Светлый фон

Когда Сербия, утратив достояние и родную землю, перекочевала в Черногорию и Албанию, король Николай, видимо, решил сам про себя, что надо избежать подобной же участи для Черногории и, если удастся, получить при этом возможные выгоды. Он, видимо, рассчитывал, что Австрия облегчит ему задачу и согласится за одно прекращение борьбы признать за ним обладание Скутари. Быть может, взамен этого Черногории пришлось бы поступиться Ловченом и частью Санджака, которая снова разделила бы клином Сербию и Черногорию. Если это и противоречило бы интересам сербского объединения, зато в той же мере упрочилась бы независимость Черногории от Сербии и сохранилась бы черногорская династия. В то же время король Николай мог бы сказать, что он сослужил пользу сербскому народу, сохранив неразоренным хотя бы небольшой очаг сербской культуры.

Все эти соображения, исходящие с черногорской стороны, мне пришлось слышать во время нашего сидения в Скутари. Король, видимо, нащупывал почву для такой комбинации, при которой он рассчитывал возможно меньше навлечь на себя гнев России и, если можно, выгадать от Австрии.

В то время как король Николай подумывал о том, как прекратить борьбу с Австрией, союзники облегчали ему задачу приискать благовидные для сего основания. В Черногорию фактически прекратился подвоз продовольствия. Пароходы и баржи с провиантом для Черногории не пользовались никакой охраной союзного флота на Адриатике, австрийские подводные лодки безнаказанно топили их у самого входа в Медую.

Создавались условия, при которых продолжение борьбы становилось, действительно трудным, что неоднократно подчеркивалось королем. Между тем Италия, которая больше всех остальных держав имела непосредственные основания не желать, чтобы Австрия завладела Ловченом, и которой легче других было бы помочь черногорцам, продолжала дуться на них за занятие Скутари и ничего не сделала, чтобы отнять у короля поводы к прекращению борьбы. Та же политика будирования была усвоена Англией. Мы фактически не могли помочь делу, а французы спохватились, когда было уже поздно; генерал Мондезир посетил Цетинье и Ловчен за два дня до бомбардировки его австрийцами. Благодаря бездеятельности союзников король мог не без основания перекладывать на них заранее ответственность за возможную капитуляцию.

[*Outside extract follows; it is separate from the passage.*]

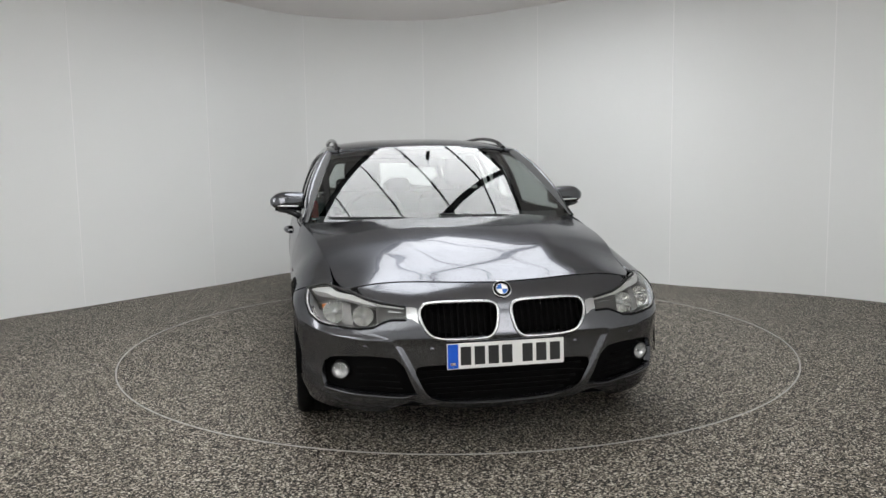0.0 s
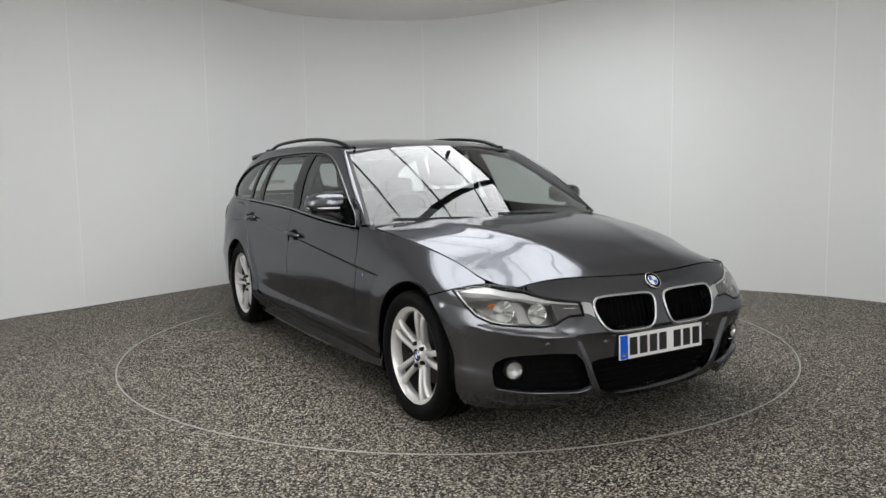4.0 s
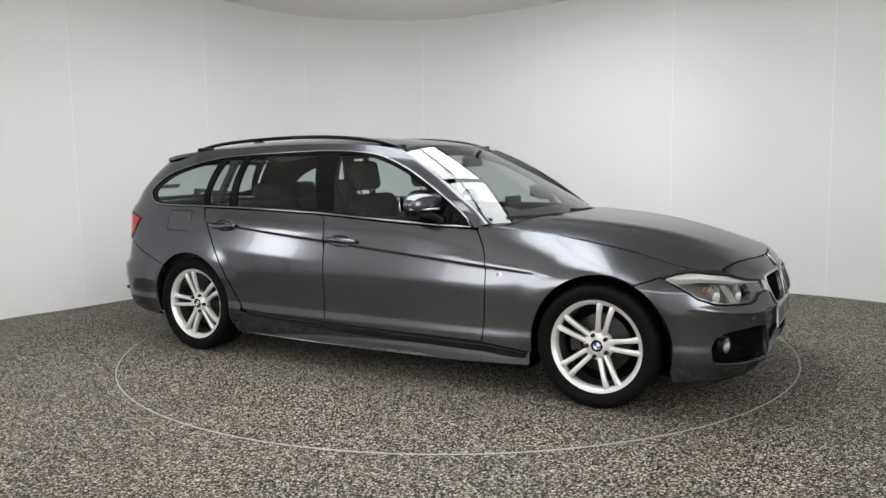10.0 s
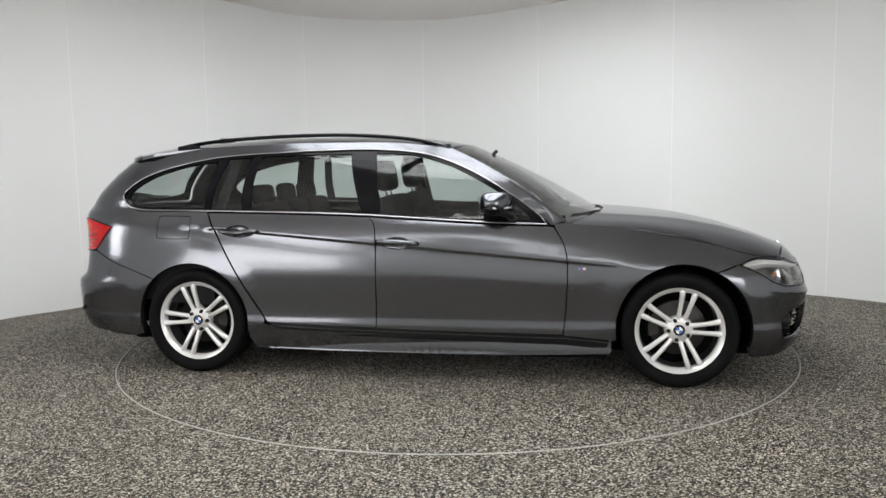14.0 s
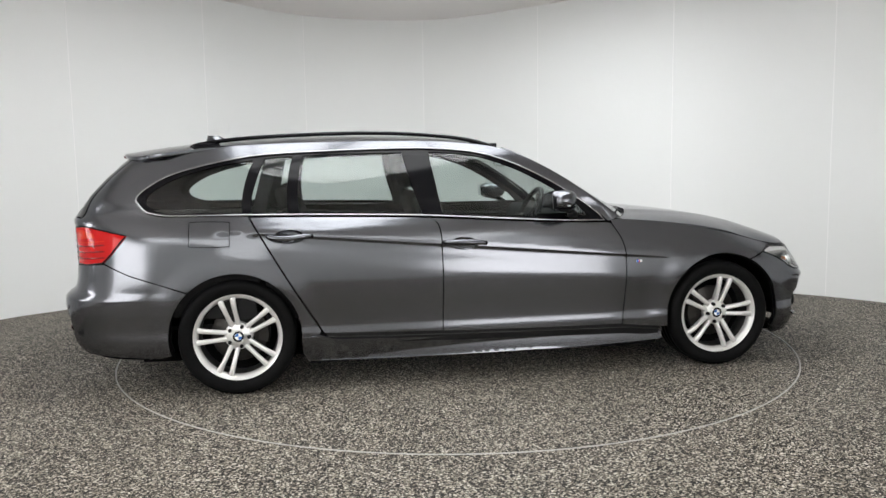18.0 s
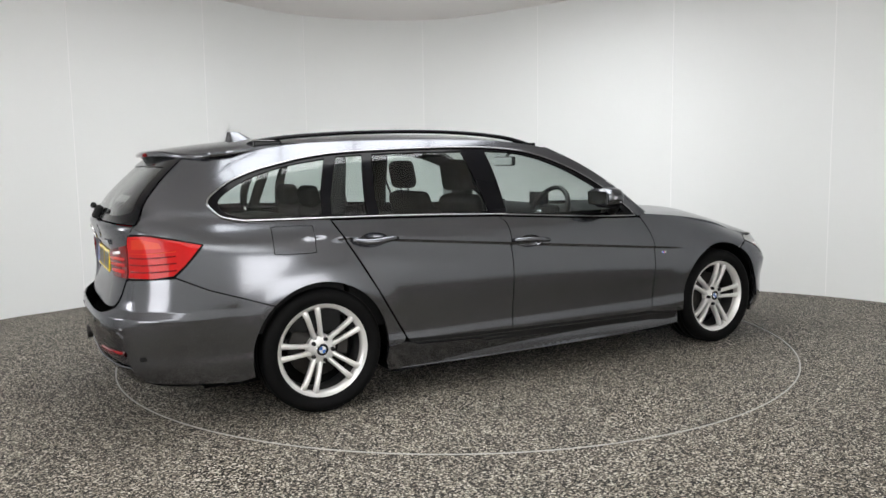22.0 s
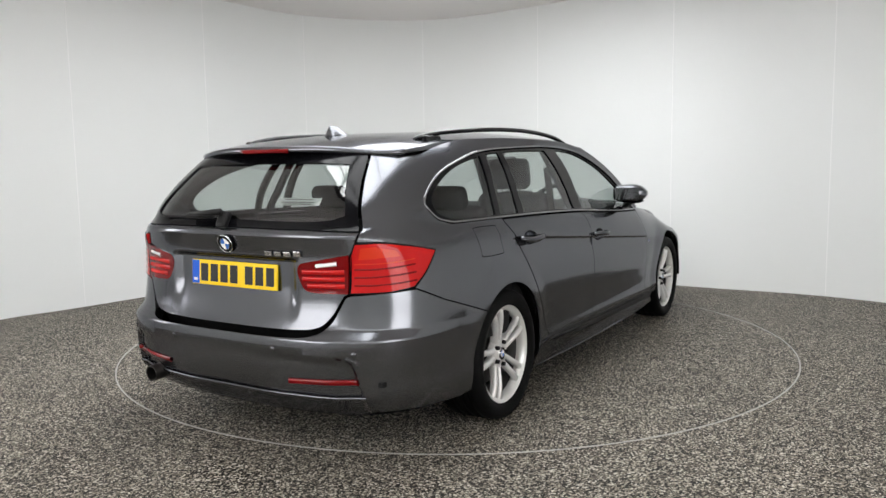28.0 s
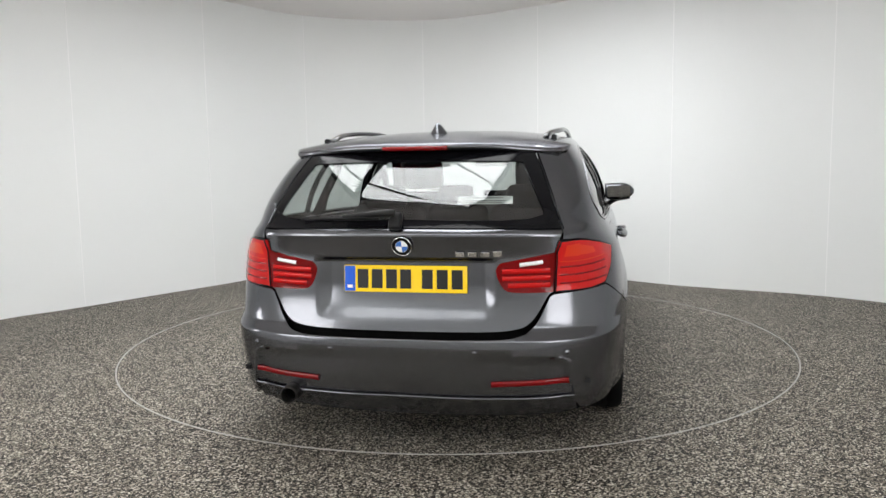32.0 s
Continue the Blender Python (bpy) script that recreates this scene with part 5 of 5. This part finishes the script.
    d, _ = on_end(rear, rw, 0.10, 1.016, 0.012)
    part("blade", vf_mesh("blade", tube([inv @ q for q in (d, b.lerp(d, 0.4) - n * 0.012, c)], [0.006, 0.010, 0.005], 8), BLACK), wp)
    # sticker inside the glass
    p, n = on_end(rear, rw, -0.325, 1.098, -0.012)
    st = part("sticker", bm_mesh("sticker", box(0.225, 0.040, 0.001), PAPER), car, "white printed sticker in the rear window", facing(p, n))
    for y in (0.011, -0.004, -0.013):
        part("print_bar", bm_mesh("print_bar", box(0.18 - abs(y) * 3, 0.004, 0.0008, 0, (0, y, 0.0012)), INK), st)


def build_sides(car):
    belt = [(x, z_belt(x) + 0.008) for x in np.linspace(0.69, -1.76, 40)] + smooth([(-1.81, 0.990), (-1.86, 1.004), (-1.90, 1.040), (-1.916, 1.075), (-1.875, 1.120), (-1.77, 1.184), (-1.6, 1.239), (-1.3, 1.296), (-0.9, 1.319),
             (-0.45, 1.329), (-0.19, 1.319), (0.0, 1.292), (0.18, 1.232), (0.36, 1.144), (0.54, 1.029), (0.66, 0.938)], 5)
    both("window_moulding", sweep_on("window_moulding", body, S(belt), 0.0055, BELT, car, 0.6, 0.001, True), car, "polished moulding round the side windows")
    # door handles
    for x0, x1, z0, z1 in ((-0.268, -0.028, 0.802, 0.790), (-1.232, -0.99, 0.868, 0.857)):
        pts = [on_skin(x0 + (x1 - x0) * t, z0 + (z1 - z0) * t, 0.006 + 0.030 * math.sin(math.pi * t) ** 0.6)[0] for t in np.linspace(0, 1, 13)]
        rad = [0.0125 + 0.005 * math.sin(math.pi * t) for t in np.linspace(0, 1, 13)]
        both("door_handle", vf_mesh("door_handle", tube(pts, rad, 10, 0.95), PAINT), car, "body-coloured pull handle")
    # wing badge
    for side in (-1, 1):
        p, n = on_skin(0.885, 0.655, 0.002, side)
        bd = part("wing_badge", bm_mesh("wing_badge", box(0.038, 0.015, 0.004, 0.0015), SATIN), car, "small chrome badge", facing(p, n))
        for k, mt in enumerate((BLUEENAMEL, BLUE, REDLENS)):
            part("stripe", bm_mesh("stripe", box(0.006, 0.014, 0.001, 0, (-0.014 + 0.007 * k, 0, 0.0026)), mt), bd)
    # mirrors
    def housing(a, b):
        """a: round the vertical plane, b: from the tip to the door."""
        t = b
        w = 1.012 - 0.205 * t
        sx = 0.084 * (1 - (1 - min(1, t * 1.15 + 0.12)) ** 3)
        sz = 0.066 * (1 - (1 - min(1, t * 1.5 + 0.10)) ** 3) * (1 - 0.22 * t)
        c, s = math.cos(a), math.sin(a)
        e = 0.62
        x = 0.405 + 0.015 * t + sx * math.copysign(abs(c) ** e, c)
        z = 1.018 + 0.004 * t + sz * math.copysign(abs(s) ** e, s)
        return (x, -w, z)
    n, k = 28, 12
    vs = [housing(2 * math.pi * i / n, j / (k - 1)) for j in range(k) for i in range(n)]
    fs = [(j * n + i, j * n + (i + 1) % n, (j + 1) * n + (i + 1) % n, (j + 1) * n + i) for j in range(k - 1) for i in range(n)]
    fs += [tuple(range(n))[::-1], tuple((k - 1) * n + i for i in range(n))]
    for o, sd in zip(both("door_mirror", mesh_from("door_mirror", vs, fs, PAINT), car, "body-coloured door mirror with a black foot"), (-1, 1)):
        foot = [Vector((0.50, sd * 0.835, 0.925)), Vector((0.49, sd * 0.865, 0.945)), Vector((0.46, sd * 0.90, 0.962)), Vector((0.43, sd * 0.955, 0.968))]
        part("foot", vf_mesh("foot", tube(foot, [0.030, 0.028, 0.030, 0.026], 10, 0.6), BLACK), o)
        part("mirror_glass", bm_mesh("mirror_glass", box(0.002, 0.158, 0.078, 0.0), MIRROR), o, "silver mirror glass", pose(0.326, sd * 0.905, 1.02, 0, -6, -sd * 5))
        strip = [Vector((0.498 - 0.085 * t ** 3, sd * (0.845 + 0.165 * t), 0.992 + 0.004 * t)) for t in np.linspace(0, 1, 8)]
        part("repeater", vf_mesh("repeater", tube(strip, 0.005, 6), WHITEENAMEL), o, "slim clear repeater lamp")
        low = [Vector((0.41, sd * (0.82 + 0.165 * t), 0.968)) for t in np.linspace(0, 1, 6)]
        part("lower_cover", vf_mesh("lower_cover", tube(low, [0.03, 0.045, 0.050, 0.050, 0.045, 0.03], 10, 0.25), GLOSSBLACK), o)
    # roof rails
    rail = smooth([(-1.655, 1.345), (-1.60, 1.366), (-1.40, 1.392), (-1.05, 1.412), (-0.70, 1.419), (-0.40, 1.411), (-0.12, 1.385), (0.06, 1.343), (0.105, 1.322)], 4)
    for sd in (-1, 1):
        pts = [Vector((x, sd * (0.575 - 0.05 * ease(x, -1.2, -1.7)), z)) for x, z in rail]
        rr = part("roof_rail", vf_mesh("roof_rail", tube(pts, [0.011] + [0.016] * (len(pts) - 2) + [0.011], 10, 0.75), GLOSSBLACK), car, "gloss black raised roof rail")
        for x, z in ((-1.56, 1.360), (0.04, 1.345)):
            part("rail_foot", bm_mesh("rail_foot", box(0.15, 0.026, 0.045, 0.010, (x, sd * 0.565, z - 0.012)), GLOSSBLACK), rr)
    # aerial fin
    vs, fs, n = [], [], 9
    for i in range(n):
        t = i / (n - 1)
        x0, x1 = -1.44 - 0.115 * t ** 0.8, -1.635 + 0.015 * t
        z, hw = 1.378 + 0.056 * t, 0.042 * (1 - t) ** 0.8 + 0.005
        vs += [(x0, 0, z), (x0 * 0.75 + x1 * 0.25, hw * 0.8, z), (x0 * 0.3 + x1 * 0.7, hw, z), (x1, hw * 0.5, z), (x1, -hw * 0.5, z), (x0 * 0.3 + x1 * 0.7, -hw, z), (x0 * 0.75 + x1 * 0.25, -hw * 0.8, z)]
    for i in range(n - 1):
        fs += [(i * 7 + j, i * 7 + (j + 1) % 7, (i + 1) * 7 + (j + 1) % 7, (i + 1) * 7 + j) for j in range(7)]
    fs.append(tuple((n - 1) * 7 + j for j in range(7)))
    part("aerial_fin", mesh_from("aerial_fin", vs, fs, PAINT), car, "shark-fin aerial")
    # front wipers and cowl
    def glass_at(a, v, d):
        p = Vector(windscreen(a, v))
        return p + Vector((0.45, 0, 0.89)) * d
    for v0, v1, a1 in ((-0.10, -0.86, 0.10), (0.62, -0.08, 0.10)):
        pts = [glass_at(-0.03, v0, 0.010), glass_at(0.0, v0 + (v1 - v0) * 0.35, 0.014), glass_at(0.015, v0 + (v1 - v0) * 0.65, 0.012)]
        wp = part("front_wiper", vf_mesh("front_wiper", tube(pts, [0.010, 0.007, 0.005], 8), BLACK), car, "black windscreen wiper")
        pts = [glass_at((a1 - 0.03) * t * 0.6, v0 + (v1 - v0) * (0.18 + 0.82 * t), 0.006) for t in np.linspace(0, 1, 8)]
        part("blade", vf_mesh("blade", tube(pts, 0.005, 6), BLACK), wp)
    def cowl(x, v):
        q = windscreen(0.0, v)
        return (q[0] + x, q[1] * 1.02, q[2] - 0.012 - 0.25 * x)
    part("scuttle_panel", sheet("scuttle_panel", cowl, [(-0.03, -1), (0.05, -1), (0.05, 1), (-0.03, 1)], BLACK, 0.03, 0.0), car)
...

При таких условиях состоялось свидание в Цетинье короля Николая с Пашичем около 10 декабря.

В самые серьезные, можно сказать, трагические минуты, которые мы тогда переживали, эпизод этой встречи занимал нас всех своей бытовой стороной, был некоторым развлечением среди однообразной тяжелой картины, нас окружавшей. Все задавались вопросом, кто из двух стариков, поседевших на всяких хитростях, перехитрит другого. Я посетил Пашича тотчас по возвращении его из Цетинье и застал его довольным тем, как все прошло. Он рассказал мне свое свидание так живо, что можно было заочно представить себе, как по приезде утром он пошел к королю, как сначала велся разговор, исполненный самой большой предупредительности и горячего участия между двумя собеседниками, из которых ни один не верил ни одному слову другого. После того что этот неизбежный пролог, удлиненный восточным обычаем, был окончен, король Николай приступил к делу. Он спросил Пашича, может ли сербская армия продолжать борьбу и на что он рассчитывает.